A 16-year-old high school football player died this weekend, two days after collapsing during a varsity game.
Carlos Sanchez played for Moon Valley in Phoenix.
On Monday, his visibly emotional coach spoke about Sanchez's impact on his teammates, coaches, and community.
Head coach Seth Millican called Sanchez "the very best of us" and said he will continue to live on in his teammates through the example he set.
Full statement from head coach Seth Millican:
First of all, I want to express my sympathy for Carlos Sanchez’ family. I want to thank them for their incredible strength and for allowing me to coach their son over the last two years.
Carlos Sanchez had a 200-pound heart stuffed into a 170-pound body. Carlos Sanchez was the very best of us. He was the best we had to offer. He was a constant force of hard work and selflessness on our team.
Carlos Sanchez -- not because of his death, but because of how he lived -- has made each and every person on our team a better person. The example he set by always putting others first, always working his hardest, and always having a smile on his face will live on.
My team is full of young men who will go out into the world and treat people in a better way because of Carlos’ influence. They will be more able to teach their future children the values that Carlos Sanchez exemplified. In 16 years, Carlos Sanchez made an impact on this world that will last forever.
I hope his family can find some peace in knowing that Carlos Sanchez will live as the symbol of all that is pure, all that is good, and all that selfless in the human spirit for as long as this school continues to operate in this community.
There are still many unanswered as to why Carlos Sanchez died.
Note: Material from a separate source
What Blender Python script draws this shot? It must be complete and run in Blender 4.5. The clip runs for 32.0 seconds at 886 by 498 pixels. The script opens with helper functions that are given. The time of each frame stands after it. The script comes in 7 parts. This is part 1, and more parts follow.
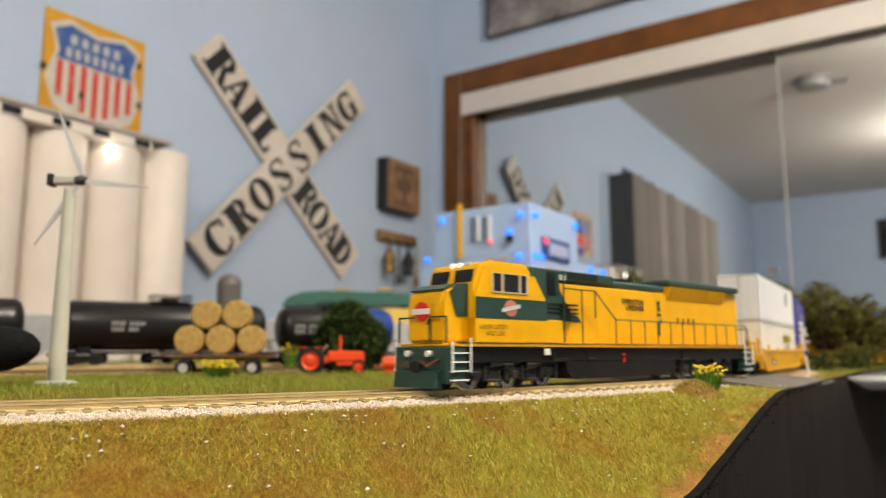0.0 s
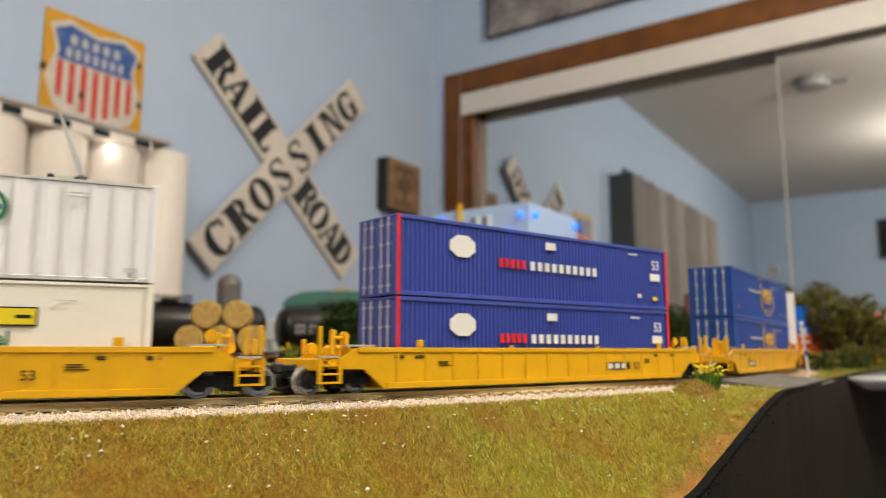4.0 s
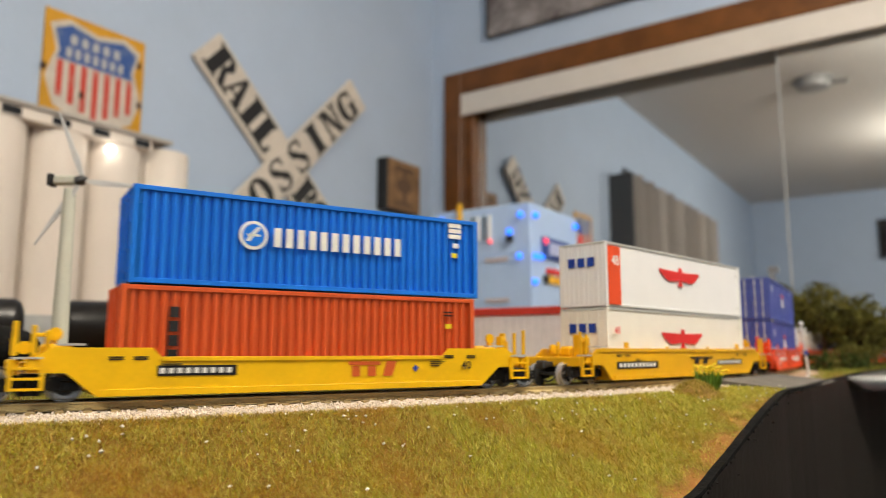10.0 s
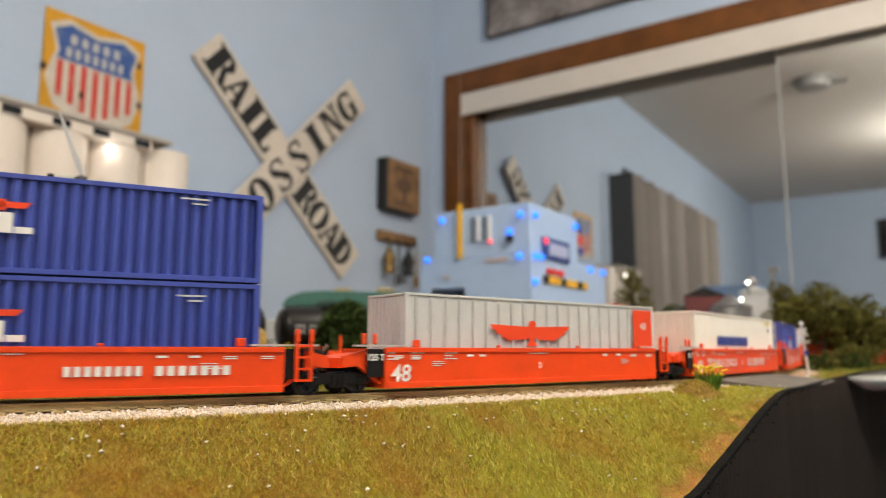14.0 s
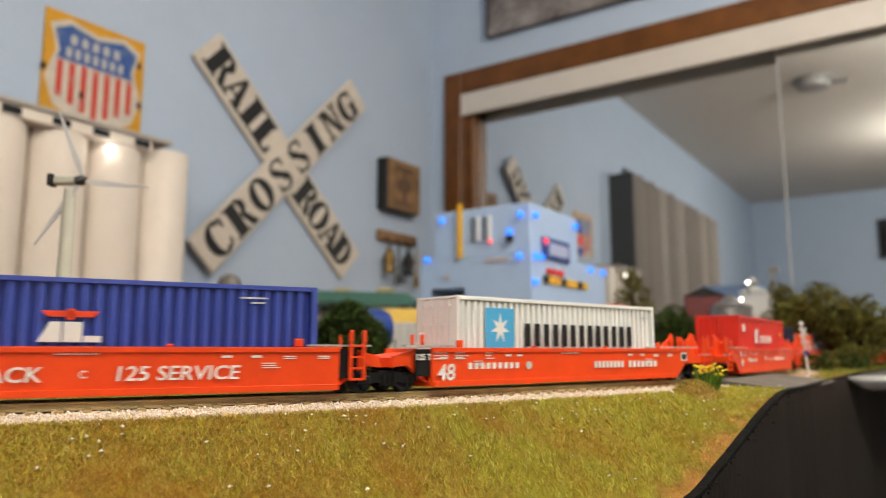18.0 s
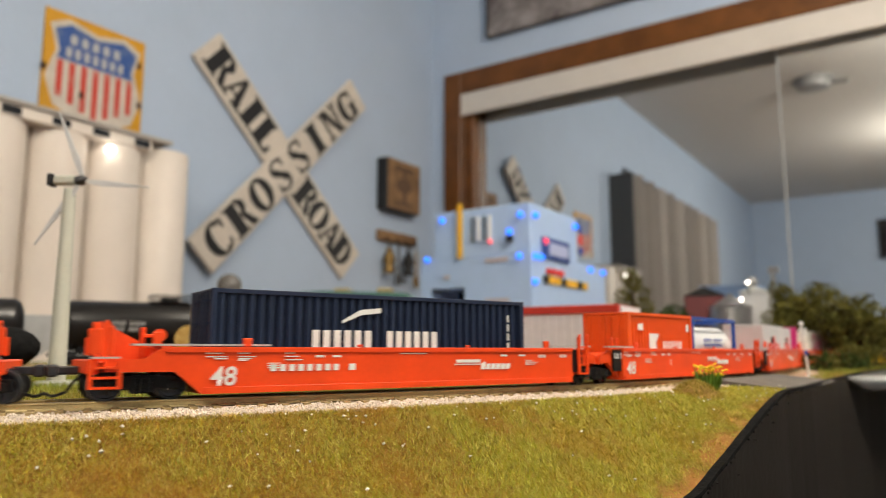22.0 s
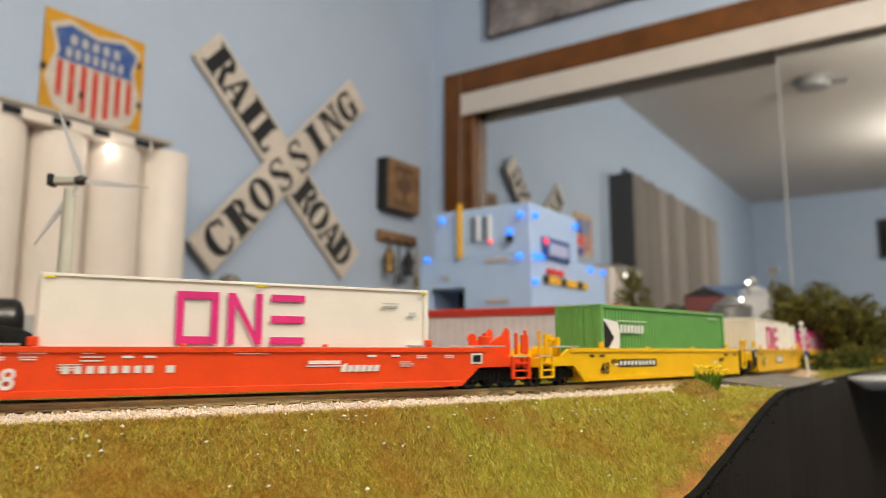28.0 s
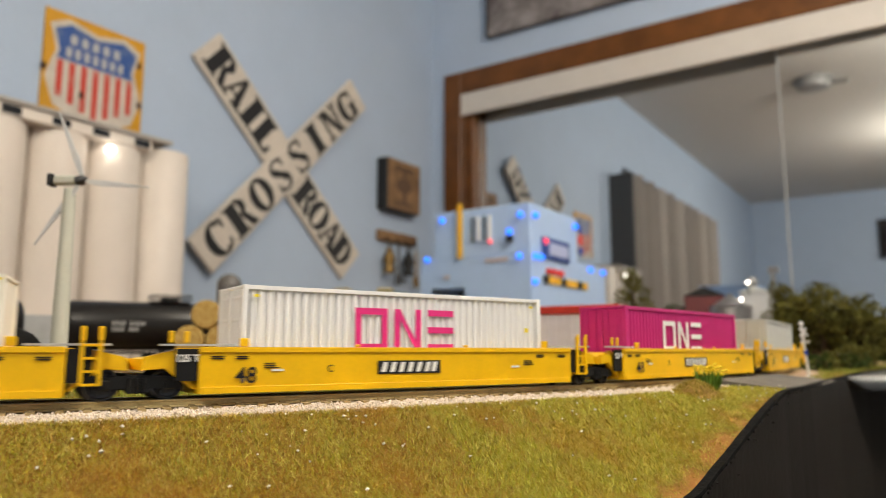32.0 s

Firefighters said Sanchez reportedly had a seizure during the game.
Sanchez, like all other high school athletes in Arizona, must have a signed Pre-participation Psychical Exam form.
"Mainly what we look for in a high school physical is their history -- what have they been through? What have their relatives been through, brothers sisters mom and dad?" said NextCare Physician's Assistant Kevin Kon.
Kon has administered hundreds of high school physicals and believes the physical exam and family history check are thorough to uncover most underlying issues in high school athletes.